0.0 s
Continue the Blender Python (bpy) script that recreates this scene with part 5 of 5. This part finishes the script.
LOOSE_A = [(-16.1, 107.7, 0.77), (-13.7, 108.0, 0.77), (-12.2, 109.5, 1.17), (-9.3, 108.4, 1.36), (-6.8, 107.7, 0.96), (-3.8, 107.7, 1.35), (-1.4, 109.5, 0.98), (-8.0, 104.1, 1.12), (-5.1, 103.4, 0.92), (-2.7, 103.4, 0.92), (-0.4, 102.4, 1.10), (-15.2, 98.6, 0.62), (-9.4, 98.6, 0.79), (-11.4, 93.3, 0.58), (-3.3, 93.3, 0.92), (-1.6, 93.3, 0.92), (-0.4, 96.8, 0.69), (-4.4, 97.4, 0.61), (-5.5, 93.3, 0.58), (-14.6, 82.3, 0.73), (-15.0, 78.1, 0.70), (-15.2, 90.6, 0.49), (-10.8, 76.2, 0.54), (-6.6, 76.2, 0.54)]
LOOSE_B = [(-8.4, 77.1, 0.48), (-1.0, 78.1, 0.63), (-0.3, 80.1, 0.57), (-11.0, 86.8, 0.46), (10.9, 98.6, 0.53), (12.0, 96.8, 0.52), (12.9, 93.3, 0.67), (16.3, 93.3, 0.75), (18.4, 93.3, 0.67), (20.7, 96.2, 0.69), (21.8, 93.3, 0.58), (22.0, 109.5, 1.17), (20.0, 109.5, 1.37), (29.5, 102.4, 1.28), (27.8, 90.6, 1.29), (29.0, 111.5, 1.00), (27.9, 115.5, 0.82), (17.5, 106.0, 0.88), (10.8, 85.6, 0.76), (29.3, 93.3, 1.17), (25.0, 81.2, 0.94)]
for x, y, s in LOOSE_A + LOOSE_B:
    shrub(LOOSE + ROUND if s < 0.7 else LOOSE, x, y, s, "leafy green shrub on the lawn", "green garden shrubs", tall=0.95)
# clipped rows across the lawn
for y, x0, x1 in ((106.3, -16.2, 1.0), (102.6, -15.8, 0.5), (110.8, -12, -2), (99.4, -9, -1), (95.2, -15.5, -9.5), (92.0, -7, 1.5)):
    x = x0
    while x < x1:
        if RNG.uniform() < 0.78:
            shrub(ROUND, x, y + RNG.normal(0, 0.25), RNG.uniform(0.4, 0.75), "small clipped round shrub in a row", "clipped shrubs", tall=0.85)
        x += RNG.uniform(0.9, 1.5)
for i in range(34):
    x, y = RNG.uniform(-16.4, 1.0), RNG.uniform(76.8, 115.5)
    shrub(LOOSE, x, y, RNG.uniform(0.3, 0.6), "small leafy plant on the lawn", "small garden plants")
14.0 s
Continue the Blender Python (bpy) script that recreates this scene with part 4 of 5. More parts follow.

== == ==

### What this task involves
Each record must be returned exactly as it is written.

### Worked solution
0.0 s
Continue the Blender Python (bpy) script that recreates this scene with part 5 of 5. This part finishes the script.
LOOSE_A = [(-16.1, 107.7, 0.77), (-13.7, 108.0, 0.77), (-12.2, 109.5, 1.17), (-9.3, 108.4, 1.36), (-6.8, 107.7, 0.96), (-3.8, 107.7, 1.35), (-1.4, 109.5, 0.98), (-8.0, 104.1, 1.12), (-5.1, 103.4, 0.92), (-2.7, 103.4, 0.92), (-0.4, 102.4, 1.10), (-15.2, 98.6, 0.62), (-9.4, 98.6, 0.79), (-11.4, 93.3, 0.58), (-3.3, 93.3, 0.92), (-1.6, 93.3, 0.92), (-0.4, 96.8, 0.69), (-4.4, 97.4, 0.61), (-5.5, 93.3, 0.58), (-14.6, 82.3, 0.73), (-15.0, 78.1, 0.70), (-15.2, 90.6, 0.49), (-10.8, 76.2, 0.54), (-6.6, 76.2, 0.54)]
LOOSE_B = [(-8.4, 77.1, 0.48), (-1.0, 78.1, 0.63), (-0.3, 80.1, 0.57), (-11.0, 86.8, 0.46), (10.9, 98.6, 0.53), (12.0, 96.8, 0.52), (12.9, 93.3, 0.67), (16.3, 93.3, 0.75), (18.4, 93.3, 0.67), (20.7, 96.2, 0.69), (21.8, 93.3, 0.58), (22.0, 109.5, 1.17), (20.0, 109.5, 1.37), (29.5, 102.4, 1.28), (27.8, 90.6, 1.29), (29.0, 111.5, 1.00), (27.9, 115.5, 0.82), (17.5, 106.0, 0.88), (10.8, 85.6, 0.76), (29.3, 93.3, 1.17), (25.0, 81.2, 0.94)]
for x, y, s in LOOSE_A + LOOSE_B:
    shrub(LOOSE + ROUND if s < 0.7 else LOOSE, x, y, s, "leafy green shrub on the lawn", "green garden shrubs", tall=0.95)
# clipped rows across the lawn
for y, x0, x1 in ((106.3, -16.2, 1.0), (102.6, -15.8, 0.5), (110.8, -12, -2), (99.4, -9, -1), (95.2, -15.5, -9.5), (92.0, -7, 1.5)):
    x = x0
    while x < x1:
        if RNG.uniform() < 0.78:
            shrub(ROUND, x, y + RNG.normal(0, 0.25), RNG.uniform(0.4, 0.75), "small clipped round shrub in a row", "clipped shrubs", tall=0.85)
        x += RNG.uniform(0.9, 1.5)
for i in range(34):
    x, y = RNG.uniform(-16.4, 1.0), RNG.uniform(76.8, 115.5)
    shrub(LOOSE, x, y, RNG.uniform(0.3, 0.6), "small leafy plant on the lawn", "small garden plants")
14.0 s
Continue the Blender Python (bpy) script that recreates this scene with part 4 of 5. More parts follow.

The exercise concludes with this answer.